In a decision which helps to set the boundaries of the employment relationship, the Ministry of Justice (MoJ) has been found vicariously liable for the negligence of a prison inmate whose carelessness resulted in serious injury to the jail’s catering manager.
Although the prisoner was paid just £11.55 a week for his work in the jail’s kitchen, the Court of Appeal found that his role was a necessary one that would otherwise have had to be performed by a member of the prison’s staff and that his relationship with the Prison Service was thus ‘akin to employment’.
The catering manager, who had worked in the jail for 10 years, was on her knees trying to clean up spilt grains of rice when the prisoner walked past with two large sacks on his shoulders. He lost his balance and dropped one of them on her back, causing her serious injury. He had disobeyed an instruction to cease work whilst the spillage was dealt with and the MoJ did not dispute that he had been negligent.
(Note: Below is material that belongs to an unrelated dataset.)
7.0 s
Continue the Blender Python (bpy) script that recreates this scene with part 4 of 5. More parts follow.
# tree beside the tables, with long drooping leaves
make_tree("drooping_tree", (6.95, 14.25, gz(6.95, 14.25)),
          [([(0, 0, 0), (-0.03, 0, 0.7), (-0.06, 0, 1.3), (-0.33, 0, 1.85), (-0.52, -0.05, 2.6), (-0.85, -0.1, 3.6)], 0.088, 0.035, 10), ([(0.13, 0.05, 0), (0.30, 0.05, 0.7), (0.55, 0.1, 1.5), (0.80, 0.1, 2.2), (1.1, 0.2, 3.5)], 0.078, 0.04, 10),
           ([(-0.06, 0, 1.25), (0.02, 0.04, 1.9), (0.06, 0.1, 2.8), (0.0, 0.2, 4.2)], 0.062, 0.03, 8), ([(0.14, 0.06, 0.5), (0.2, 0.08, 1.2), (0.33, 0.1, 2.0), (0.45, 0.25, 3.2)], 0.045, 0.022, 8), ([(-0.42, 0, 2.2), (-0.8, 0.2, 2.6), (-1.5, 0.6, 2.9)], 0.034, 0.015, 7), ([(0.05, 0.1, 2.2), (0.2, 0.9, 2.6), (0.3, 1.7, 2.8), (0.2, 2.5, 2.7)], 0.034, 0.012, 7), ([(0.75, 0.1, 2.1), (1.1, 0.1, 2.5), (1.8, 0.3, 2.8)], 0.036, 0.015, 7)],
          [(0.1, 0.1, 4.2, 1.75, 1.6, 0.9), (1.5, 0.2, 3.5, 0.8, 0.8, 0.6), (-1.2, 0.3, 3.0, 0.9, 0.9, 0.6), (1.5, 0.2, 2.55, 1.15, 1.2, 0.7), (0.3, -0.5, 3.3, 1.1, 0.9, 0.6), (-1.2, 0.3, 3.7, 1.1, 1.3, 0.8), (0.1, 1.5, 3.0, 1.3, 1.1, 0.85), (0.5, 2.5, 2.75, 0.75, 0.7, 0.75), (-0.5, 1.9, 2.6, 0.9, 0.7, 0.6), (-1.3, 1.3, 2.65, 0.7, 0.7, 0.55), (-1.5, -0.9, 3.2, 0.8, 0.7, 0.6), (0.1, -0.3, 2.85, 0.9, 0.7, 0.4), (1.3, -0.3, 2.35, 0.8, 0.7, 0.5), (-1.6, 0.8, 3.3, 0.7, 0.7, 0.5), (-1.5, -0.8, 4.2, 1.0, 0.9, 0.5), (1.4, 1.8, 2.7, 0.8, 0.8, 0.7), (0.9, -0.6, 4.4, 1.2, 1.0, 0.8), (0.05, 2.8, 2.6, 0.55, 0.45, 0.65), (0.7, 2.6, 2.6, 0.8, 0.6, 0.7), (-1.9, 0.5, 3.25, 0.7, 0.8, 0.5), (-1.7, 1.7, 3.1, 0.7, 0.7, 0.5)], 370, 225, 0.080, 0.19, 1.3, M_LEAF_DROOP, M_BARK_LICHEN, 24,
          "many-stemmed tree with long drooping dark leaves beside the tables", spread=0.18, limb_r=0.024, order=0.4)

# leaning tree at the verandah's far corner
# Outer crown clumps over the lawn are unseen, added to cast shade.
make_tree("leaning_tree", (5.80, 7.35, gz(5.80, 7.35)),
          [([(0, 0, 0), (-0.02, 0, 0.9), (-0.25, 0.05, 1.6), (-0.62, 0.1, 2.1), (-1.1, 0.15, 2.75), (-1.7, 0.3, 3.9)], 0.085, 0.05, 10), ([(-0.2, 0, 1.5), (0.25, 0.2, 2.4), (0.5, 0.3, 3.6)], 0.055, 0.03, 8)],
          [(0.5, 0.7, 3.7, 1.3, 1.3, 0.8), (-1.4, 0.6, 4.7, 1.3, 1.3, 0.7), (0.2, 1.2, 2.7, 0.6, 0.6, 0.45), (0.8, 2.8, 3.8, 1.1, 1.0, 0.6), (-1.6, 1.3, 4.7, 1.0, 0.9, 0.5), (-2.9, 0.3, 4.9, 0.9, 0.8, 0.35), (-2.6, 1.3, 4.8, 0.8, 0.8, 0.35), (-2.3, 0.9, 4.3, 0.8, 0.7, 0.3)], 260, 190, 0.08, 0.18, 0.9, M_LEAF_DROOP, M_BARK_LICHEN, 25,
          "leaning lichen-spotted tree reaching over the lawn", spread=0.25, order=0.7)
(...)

A County Court judge had dismissed the catering manager’s damages claim on the basis that the relationship between the prisoner and the Prison Service was not such as to give rise to vicarious liability. However, in overturning that decision, the Court found that the judge, despite his careful decision, had erred in law.
In adopting a ‘principled, coherent and incremental approach’ to the issue, the Court noted that the prison authorities were obliged to feed the jail’s 400 inmates and that ‘someone had to do the job’ of carrying supplies to the kitchen store. The useful work carried out by the prisoner was essential to the proper functioning of the jail and, in other contexts, would normally have been assigned to an employee.
The work carried out by the prisoner had relieved the Prison Service from having to engage an employee, at markets rates of pay, to perform the same task. He had clearly carried out his tasks on behalf of the prison authorities, and for their benefit, in order to defray an expense that would otherwise fall on the state.
In those circumstances a relationship ‘akin to employment’, and thus vicarious liability, was established. The catering manager’s case would now go back to the County Court for the value of her damages claim to be assessed.